*Problem*
Write out the full listing exactly as given, minus the images.
········
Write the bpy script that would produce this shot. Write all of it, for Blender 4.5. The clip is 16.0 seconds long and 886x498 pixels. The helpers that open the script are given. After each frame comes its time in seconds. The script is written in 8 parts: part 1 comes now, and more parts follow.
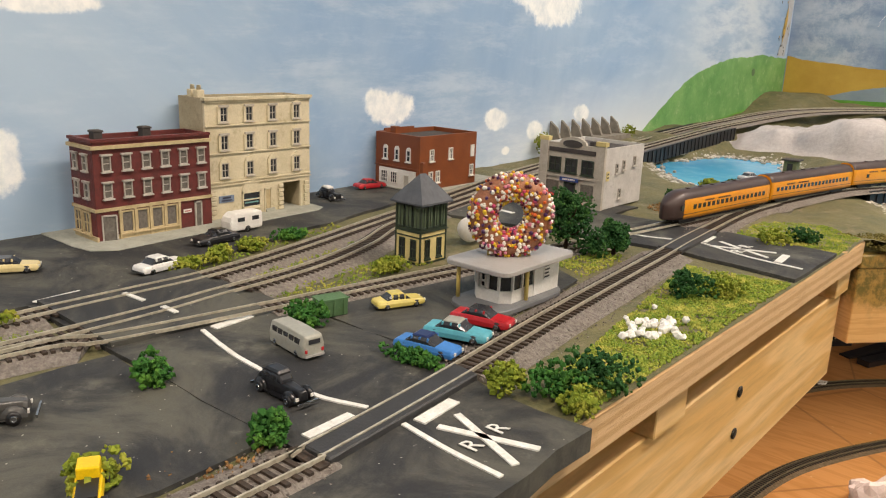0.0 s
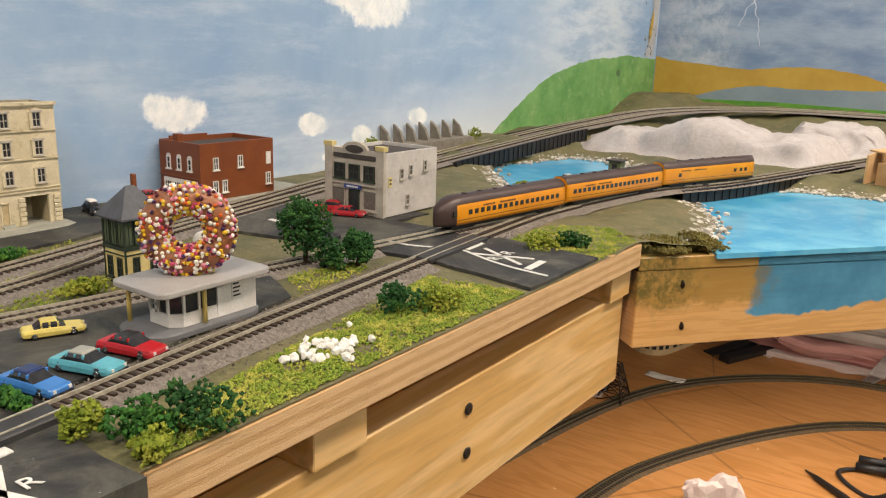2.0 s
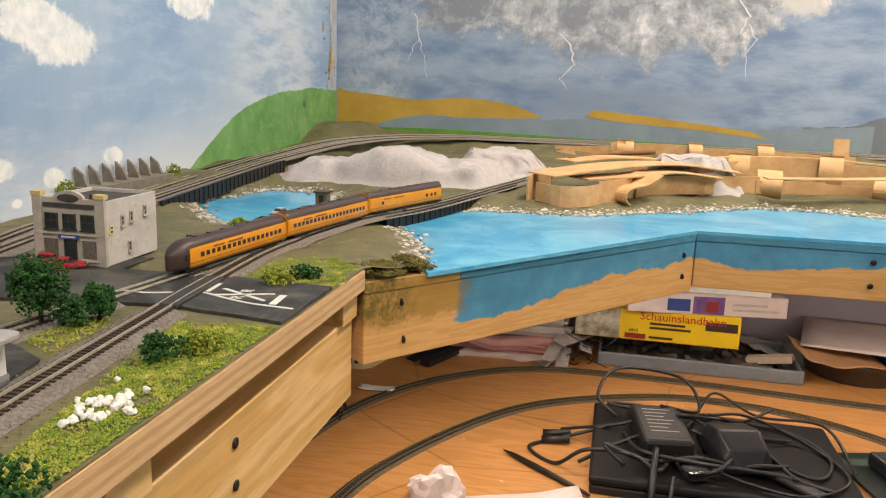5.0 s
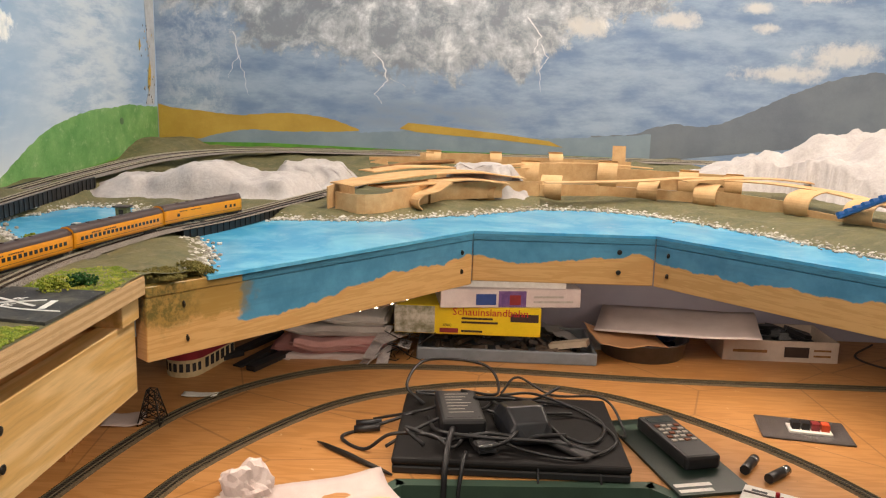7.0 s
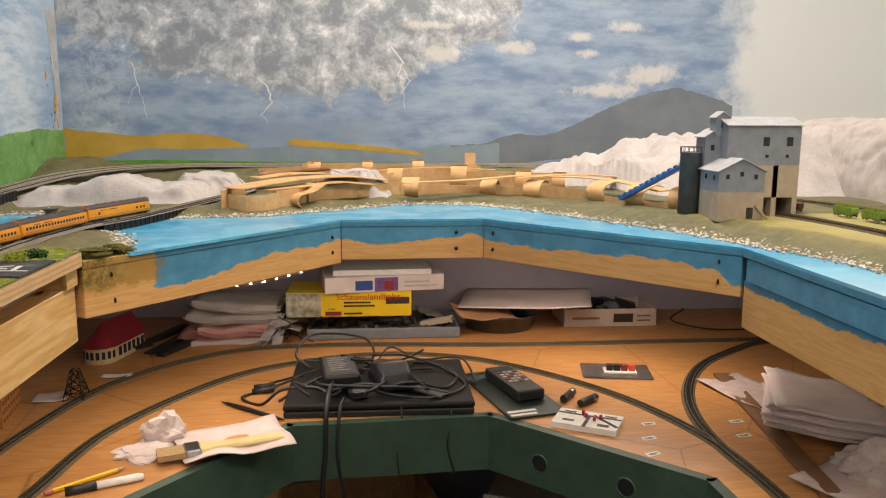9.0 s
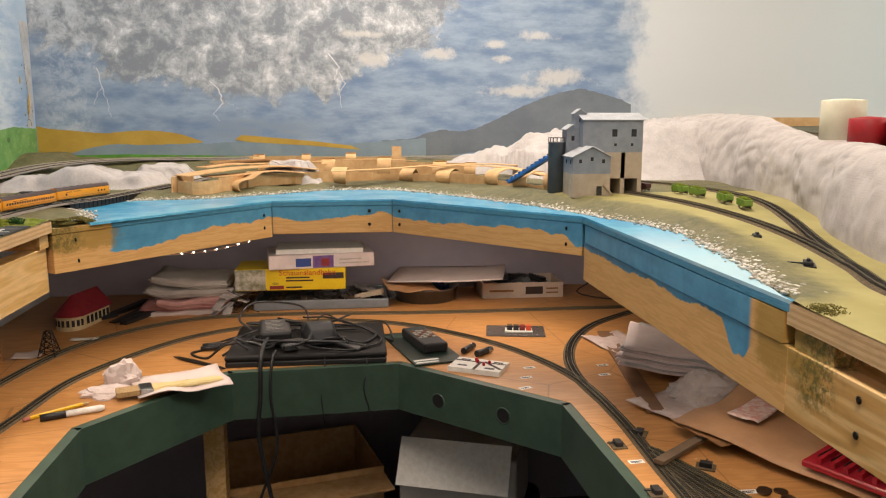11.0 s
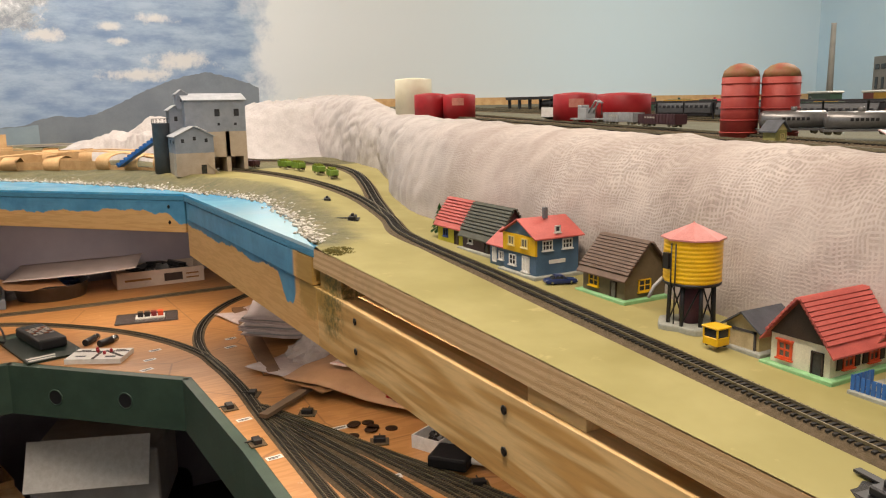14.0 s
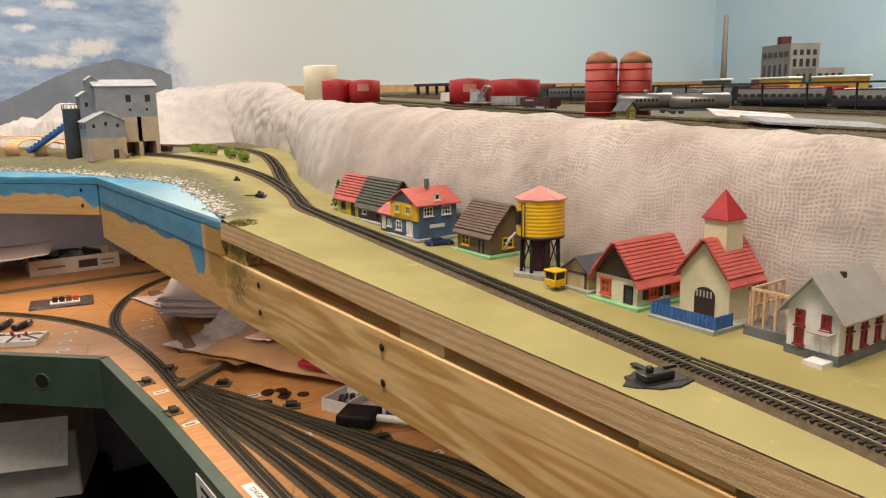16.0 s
········
*Correct output*
Write the bpy script that would produce this shot. Write all of it, for Blender 4.5. The clip is 16.0 seconds long and 886x498 pixels. The helpers that open the script are given. After each frame comes its time in seconds. The script is written in 8 parts: part 1 comes now, and more parts follow.
0.0 s
2.0 s
5.0 s
7.0 s
9.0 s
11.0 s
14.0 s
16.0 s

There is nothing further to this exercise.